Consider, then, in the endless space of possibility, another desert, one made not of your atoms or fields, but of what you might call "ghost" particles. To you, these particles are quite literally nothing; they do not interact, they cannot be seen, measured, or even represented as part of your physics. They are, for all practical, non-existent. With respect to you, your matter, and your laws, they are pure absence, as if a blank space in the catalogue of all that is. Their "ghostliness" is not some poetic vagueness, but the strictest definition of absence: they have no reality except for themselves.
Yet, from the perspective of the ghost particles themselves, it is quite the reverse. Each ghost particle exists only through its relations to other ghost particles; there is no external world, no absolute backdrop, nothing beyond this network of internal definition. For them, "to be" is nothing but "to be related." Each particle’s properties, history, and even its individuality are simply patterns of connection within the ghostly system. Their existence is entirely self-contained, self-justifying, and closed. The ghost world is not an imitation or a lesser reality, it is, for itself, a complete and internally coherent domain.
If the web of ghostly relations is deep and complex enough, if within this self-referential network, patterns of sufficient complexity and stability arise, then something remarkable happens. Structures emerge that can encode memory, process information, adapt to novelty, and reflect upon their own patterns of relation. Out of the ceaseless dance of relationally-defined ghost particles, a ghostly consciousness will awaken, experiencing the shifting landscapes of its world with the same immediacy, depth, and longing that you feel under your sun.
In that moment, the boundaries between substance and absence, between reality and mere potential, dissolve entirely. For this ghostly mind, every sensation is as acute, every desire as real, every sorrow as deep as any that ever tormented flesh and blood. The world it inhabits unfolds for it with total presence. Each feeling and thought arises within a fabric of internal relations that define what it can know, remember, and hope for. At last, the ghost mind moves through its desert, testing the ground beneath it, seeking meaning in patterns and cause in events, not knowing its world is invisible to all but itself.
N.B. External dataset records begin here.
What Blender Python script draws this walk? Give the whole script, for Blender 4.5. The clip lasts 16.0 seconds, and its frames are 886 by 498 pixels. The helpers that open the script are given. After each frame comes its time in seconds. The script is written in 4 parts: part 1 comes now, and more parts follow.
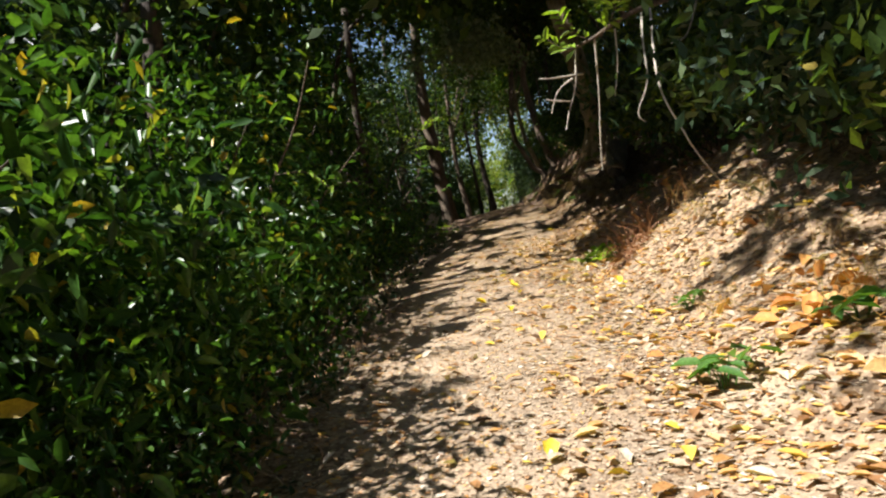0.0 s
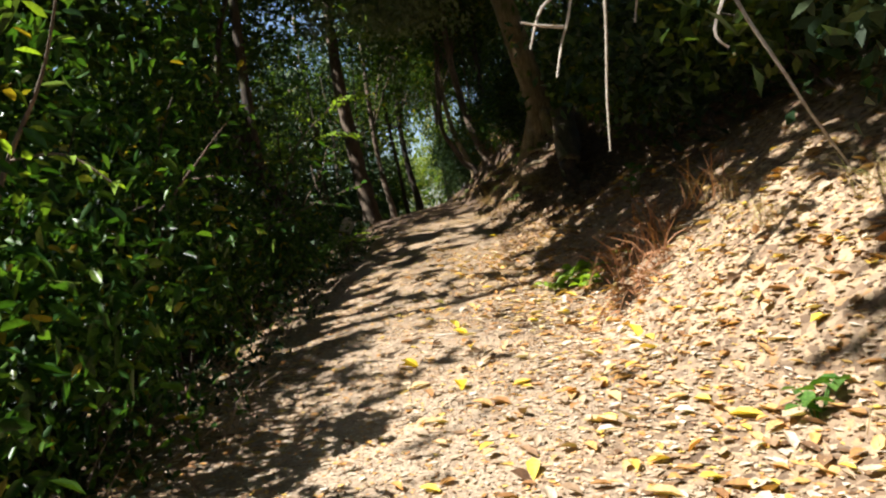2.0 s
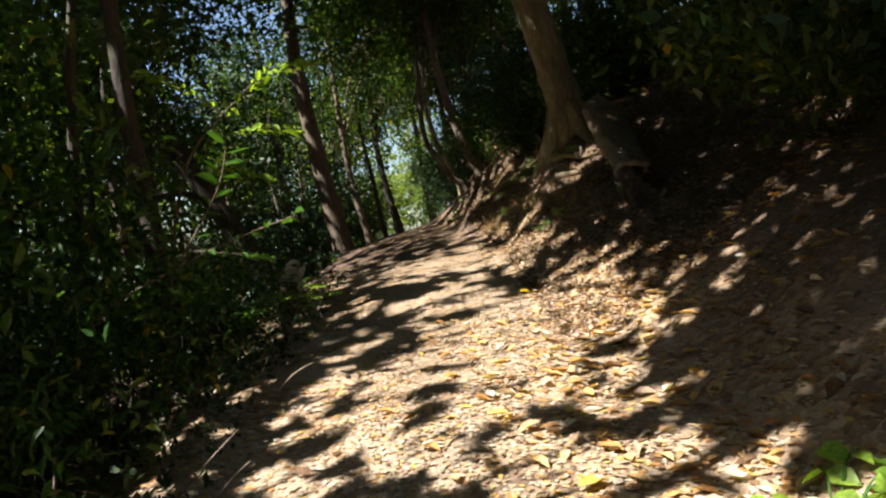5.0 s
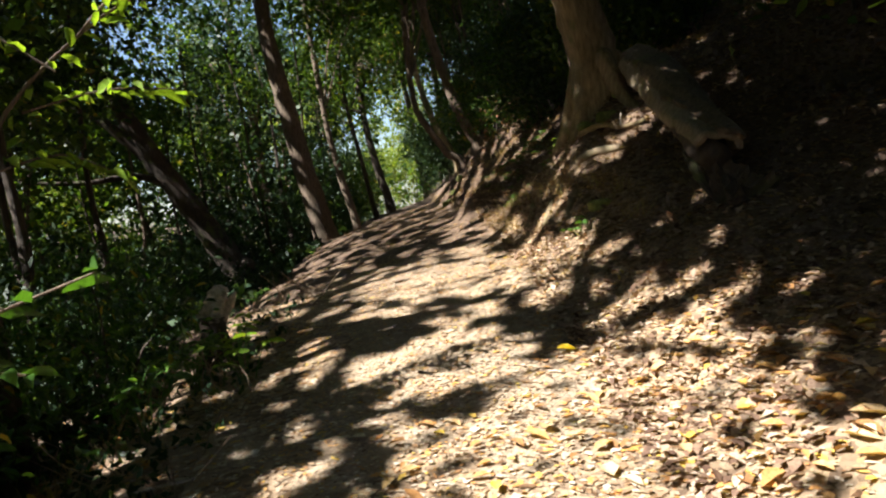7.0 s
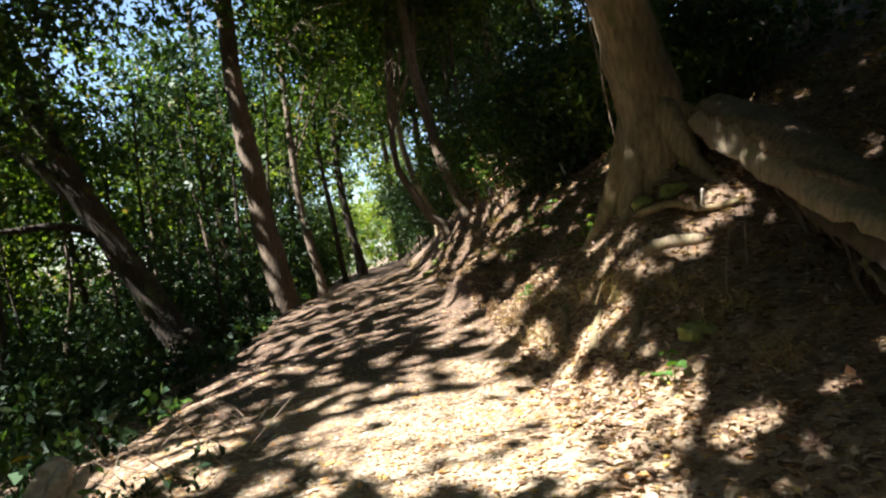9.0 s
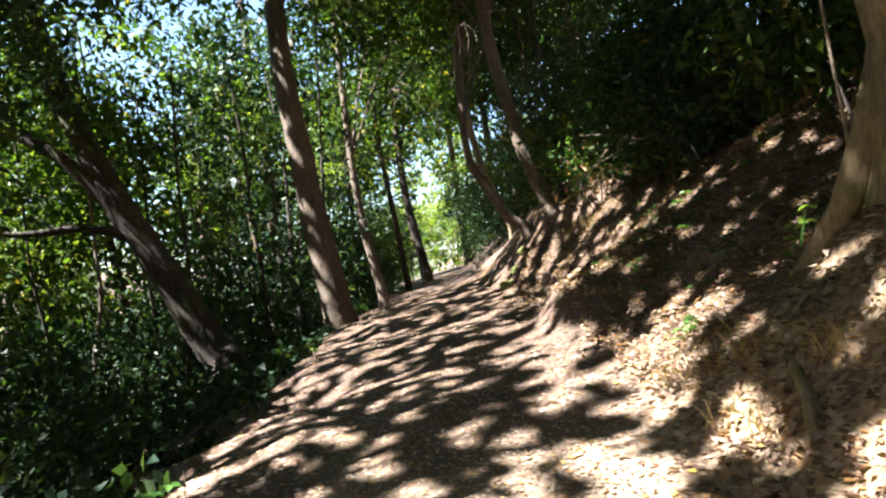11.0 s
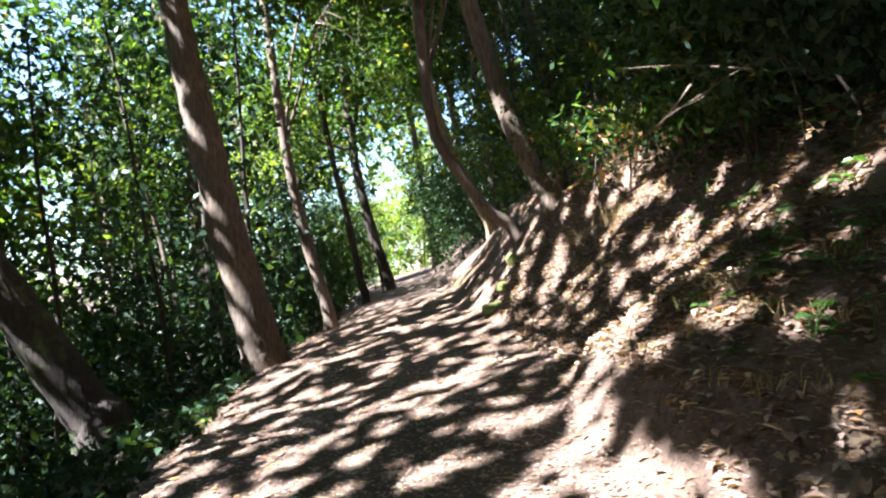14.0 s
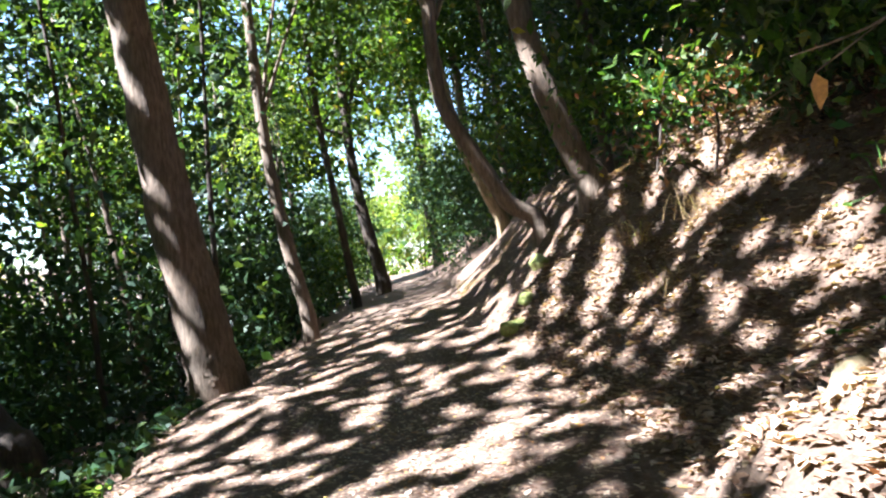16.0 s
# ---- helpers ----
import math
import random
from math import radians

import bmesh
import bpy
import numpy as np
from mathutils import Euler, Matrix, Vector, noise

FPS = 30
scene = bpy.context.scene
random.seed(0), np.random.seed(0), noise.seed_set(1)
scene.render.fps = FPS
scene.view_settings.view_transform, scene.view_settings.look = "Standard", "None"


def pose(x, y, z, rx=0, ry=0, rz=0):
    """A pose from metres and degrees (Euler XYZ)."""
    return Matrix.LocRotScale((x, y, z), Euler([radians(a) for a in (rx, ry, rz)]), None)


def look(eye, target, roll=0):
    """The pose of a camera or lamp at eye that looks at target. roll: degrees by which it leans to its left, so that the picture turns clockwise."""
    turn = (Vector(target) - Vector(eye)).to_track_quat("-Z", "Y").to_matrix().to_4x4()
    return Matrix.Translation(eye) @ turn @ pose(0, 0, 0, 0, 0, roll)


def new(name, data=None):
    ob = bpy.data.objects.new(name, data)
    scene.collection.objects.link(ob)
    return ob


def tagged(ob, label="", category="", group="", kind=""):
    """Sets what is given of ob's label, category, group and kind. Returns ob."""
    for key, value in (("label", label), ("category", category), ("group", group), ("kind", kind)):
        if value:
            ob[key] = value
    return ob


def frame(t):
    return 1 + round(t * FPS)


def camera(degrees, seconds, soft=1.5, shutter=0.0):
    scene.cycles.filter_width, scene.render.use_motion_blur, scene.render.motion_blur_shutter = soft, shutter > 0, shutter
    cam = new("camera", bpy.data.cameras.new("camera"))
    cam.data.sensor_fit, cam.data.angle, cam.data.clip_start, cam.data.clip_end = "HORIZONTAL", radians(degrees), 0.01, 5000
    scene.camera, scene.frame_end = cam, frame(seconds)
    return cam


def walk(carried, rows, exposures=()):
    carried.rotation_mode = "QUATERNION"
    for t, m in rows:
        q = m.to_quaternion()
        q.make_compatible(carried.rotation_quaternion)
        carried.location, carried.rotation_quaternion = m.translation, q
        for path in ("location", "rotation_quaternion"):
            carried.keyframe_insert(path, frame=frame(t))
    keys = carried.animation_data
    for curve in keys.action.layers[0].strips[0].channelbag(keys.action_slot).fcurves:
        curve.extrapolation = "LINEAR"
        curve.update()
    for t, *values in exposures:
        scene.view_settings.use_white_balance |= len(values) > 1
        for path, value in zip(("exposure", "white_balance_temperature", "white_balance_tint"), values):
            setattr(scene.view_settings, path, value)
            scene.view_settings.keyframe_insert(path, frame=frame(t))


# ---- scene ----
cam = camera(63.2, 16.0, soft=2.2)
METRES, EYE, TILT, LEAN, TURN = 22.0, 1.35, -2.0, 4.0, 0.0
ROWS = [
    (0.0, 0.0, 0.0, 0.0, -0.0, 0.0, 0.0),
    (0.5, 0.0012, 0.0298, 0.0018, -2.47, 1.11, -0.45),
    (1.0, 0.0015, 0.0707, 0.0051, -5.02, 2.12, 0.02),
    (1.5, 0.0029, 0.0993, 0.0084, -5.69, 2.03, -0.03),
    (2.0, 0.0069, 0.1362, 0.0107, -5.87, -0.21, 1.05),
    (2.5, 0.0089, 0.1701, 0.0137, -5.75, 1.13, 0.85),
    (3.0, 0.0127, 0.2085, 0.017, -5.5, 0.71, 1.42),
    (3.5, 0.013, 0.2424, 0.0216, -3.87, 1.1, 1.81),
    (4.0, 0.0181, 0.2785, 0.0257, -6.63, 0.99, 2.15),
    (4.5, 0.0175, 0.3108, 0.0288, -7.45, 1.39, 1.96),
    (7.0, 0.0387, 0.4665, 0.0516, -7.77, -1.14, 3.19),
    (7.5, 0.0414, 0.4967, 0.0585, -6.77, 0.06, 3.3),
    (8.0, 0.0439, 0.5238, 0.0638, -8.61, 2.31, 2.38),
    (8.5, 0.0471, 0.5533, 0.0696, -12.66, 2.26, 1.47),
    (9.0, 0.0447, 0.5811, 0.0728, -10.21, 3.24, 0.63),
    (9.5, 0.0463, 0.6115, 0.0766, -8.99, 3.04, 0.81),
    (10.0, 0.0451, 0.6388, 0.0789, -5.77, 3.45, 1.17),
    (12.5, 0.0636, 0.7906, 0.091, -5.26, 3.38, -0.14),
    (13.0, 0.0653, 0.8191, 0.0957, -4.56, 3.13, 0.55),
    (13.5, 0.0672, 0.8504, 0.0979, -5.08, 3.43, 0.49),
    (14.0, 0.0726, 0.8775, 0.102, -7.72, 3.12, 1.75),
    (14.5, 0.0763, 0.9056, 0.1043, -8.88, 3.83, 1.17),
    (15.0, 0.0829, 0.9319, 0.1061, -11.04, 3.41, 1.51),
    (15.5, 0.0826, 0.9594, 0.1081, -8.52, 2.84, 0.79),
    (16.0, 0.0849, 0.9867, 0.1074, -7.73, 3.07, 0.57),
]
EXPOSURES = [(0.0, 1.45, 6200, 11), (4.7, 1.85, 6200, 11), (7.0, 2.0, 6200, 11), (9.0, 2.5, 6100, 10), (10.2, 2.9, 6000, 10), (12.4, 3.4, 5500, 14), (16.0, 3.6, 5400, 14)]
walk(cam, [(t, pose(0, 0, EYE, TILT, LEAN, TURN) @ pose(METRES * x, METRES * y, METRES * z, 90 + pitch, roll, yaw)) for t, x, y, z, yaw, pitch, roll in ROWS],
     exposures=EXPOSURES)
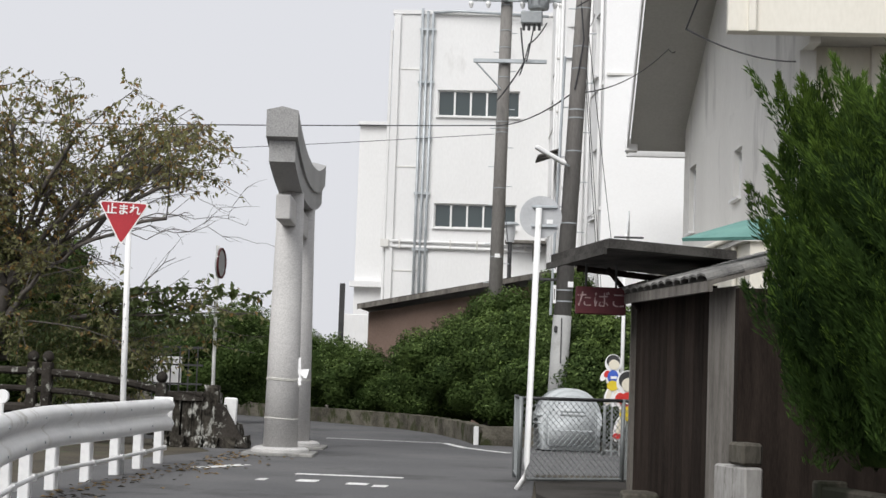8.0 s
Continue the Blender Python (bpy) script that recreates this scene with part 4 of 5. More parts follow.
    for k in range(7):
        part("pipe_clip", cube((6.2, -0.08, 3.0 + 1.8 * k), (0.16, 0.1, 0.05)), WALLGREY, wings[0])
    part("wing_back", prism([(A.x + 1.5, A.y), (B.x + 1.6, B.y + 0.5), (B.x + 8, B.y + 0.5), (A.x + 9, A.y + 8)], 0, 15.7), WALLGREY, g)
    part("south_wall", prism([(B.x - 0.02, B.y - 0.05), (8.5, 55.2), (8.5, 55.55), (B.x + 0.25, B.y + 0.28)], 0, 15.85), WALLBRIGHT, g, "white rendered wall facing the street")
    part("wall_joint", cube((3.1, 55.78, 10.4), (1.5, 0.05, 0.07), pose(0, 0, 0)), WALLGREY, g)
    return g


school()


def gym_hall():
    g = thing("gym_hall", "cream rendered hall with a grey metal gable roof", "building")
    A, B = Vector((4.42, 51.4)), Vector((5.4, 36.55))
    d = B - A
    ang = math.degrees(math.atan2(d.y, d.x))
    holes = [(1.0, 2.2, 5.15, 6.9), (8.0, 9.0, 5.3, 6.4)]
    w = oriented("wall", d.length, 0, 7.3, 0.3, holes, WALLGREY, g, Matrix.Translation((A.x, A.y, 0)) @ pose(0, 0, 0, 0, 0, ang), "pale grey rendered gable wall")
    for h in holes:
        window_unit(w, *h, 1, 0.16, PANE_PALE)
    part("gable", slab([(4.62, 51.3, 7.3), (5.67, 35.9, 7.3), (5.67, 35.9, 8.1), (5.1, 43.9, 11.7), (4.62, 51.3, 8.1)], 0.2), WALLGREY, g)
    # roof: eaves corners, ridge end
    S, R, N = Vector((4.3, 35.66, 7.95)), Vector((3.1, 43.9, 11.8)), Vector((2.98, 52.2, 7.6))
    E = Vector((14.0, 0.0, 0.0))
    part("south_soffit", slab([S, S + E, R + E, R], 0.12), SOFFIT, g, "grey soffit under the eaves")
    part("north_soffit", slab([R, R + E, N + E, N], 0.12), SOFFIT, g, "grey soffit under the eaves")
    up = Vector((0, 0, 1))
    part("roof", slab([S + up * 0.2 + Vector((0.85, 0.2, 0)), S + E + up * 0.2, R + E + up * 0.2, R + up * 0.2 + Vector((0.85, 0, 0))], 0.08), ROOFMETAL, g, "grey standing-seam metal roof")
    part("roof_north", slab([R + up * 0.2, R + E + up * 0.2, N + E + up * 0.2, N + up * 0.2], 0.08), ROOFMETAL, g)
    part("verge_capping", slab([S + up * 0.22, S + up * 0.22 + Vector((0.95, 0.1, 0)), R + up * 0.22 + Vector((0.95, 0, 0)), R + up * 0.22], 0.1), WALLGREY, g, "broad pale roof edge")
    for i in range(24):
        o = Vector((1.0 + i * 0.53, 0.1, 0.28))
        part("roof_seam", slab([S + o, S + o + Vector((0.03, 0, 0)), R + o + Vector((0.03, 0, 0)), R + o], 0.06), ROOFMETAL, g)
    out = Vector((-0.06, 0, 0))
    part("verge", slab([S + out - up * 0.12, S + out + up * 0.34, R + out + up * 0.34, R + out - up * 0.12], 0.06), WALLWHITE, g, "white sloping verge")
    part("verge_north", slab([R + out - up * 0.1, R + out + up * 0.34, N + out + up * 0.34, N + out - up * 0.1], 0.05), WALLBRIGHT, g, "white sloping verge")
    part("verge_foot", cube((N.x + 0.02, N.y - 0.12, N.z + 0.12), (0.34, 0.34, 0.34), None, 0.02), WALLBRIGHT, g, "white block at the foot of the verge")
    part("north_fascia", cube((10.0, 52.7, 7.7), (14.2, 0.14, 0.4), None, 0.01), WALLWHITE, g)
    part("fascia", cube((11.2, 35.65, 7.79), (14.4, 0.3, 0.78), None, 0.015), WALLCREAM, g, "broad cream fascia band")
    part("gutter", cube((11.5, 35.58, 8.22), (13.8, 0.16, 0.07)), WHITEPAINT, g)
    part("fascia_pier", cube((4.42, 35.56, 7.81), (0.14, 0.3, 0.84), None, 0.02), WALLCREAM, g)
    sw = oriented("south_wall", 13.0, 0, 7.6, 0.3, [(2.6, 3.5, 5.6, 6.5)], WALLCREAM, g, pose(5.5, 37.0, 0), "cream wall under the eaves")
    window_unit(sw, 2.6, 3.5, 5.6, 6.5, 1, 0.12, PANE_PALE)
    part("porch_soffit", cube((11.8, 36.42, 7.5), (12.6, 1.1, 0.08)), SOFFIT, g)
    part("pilaster", cube((6.9, 36.92, 3.75), (0.35, 0.3, 7.4)), WALLCREAM, g)
    part("annex", prism([(3.62, 50.2), (4.77, 38.2), (5.6, 38.2), (4.9, 50.2)], 0, 3.95), WALLCREAM, g, "low cream annex wall")
    part("annex_cap", prism([(3.5, 50.3), (4.64, 38.1), (5.5, 38.1), (4.8, 50.3)], 3.95, 4.05), WALLGREY, g)
    part("annex_gutter", rod((3.48, 50.2, 4.1), (4.62, 38.2, 4.1), 0.06, 10), WALLCREAM, g, "cream gutter pipe", smooth=True)
    for i in range(5):
        u = (i + 0.5) / 5
        part("gutter_pipe", rod((3.48 + 1.14 * u + 0.08, 50.2 - 12 * u, 0), (3.48 + 1.14 * u + 0.08, 50.2 - 12 * u, 4.08), 0.05, 8), WALLCREAM, g)
    return g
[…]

Reality, finally seen clearly, is always defined from within. Each network of relations, wherever complexity and coherence allow, creates its own world, a center of experience no less real for being unreachable from beyond its closed horizon. Every world whose parts are defined with respect to each other is, by that very fact, real for itself. To everything outside, it is nothing; but to itself, it is everything.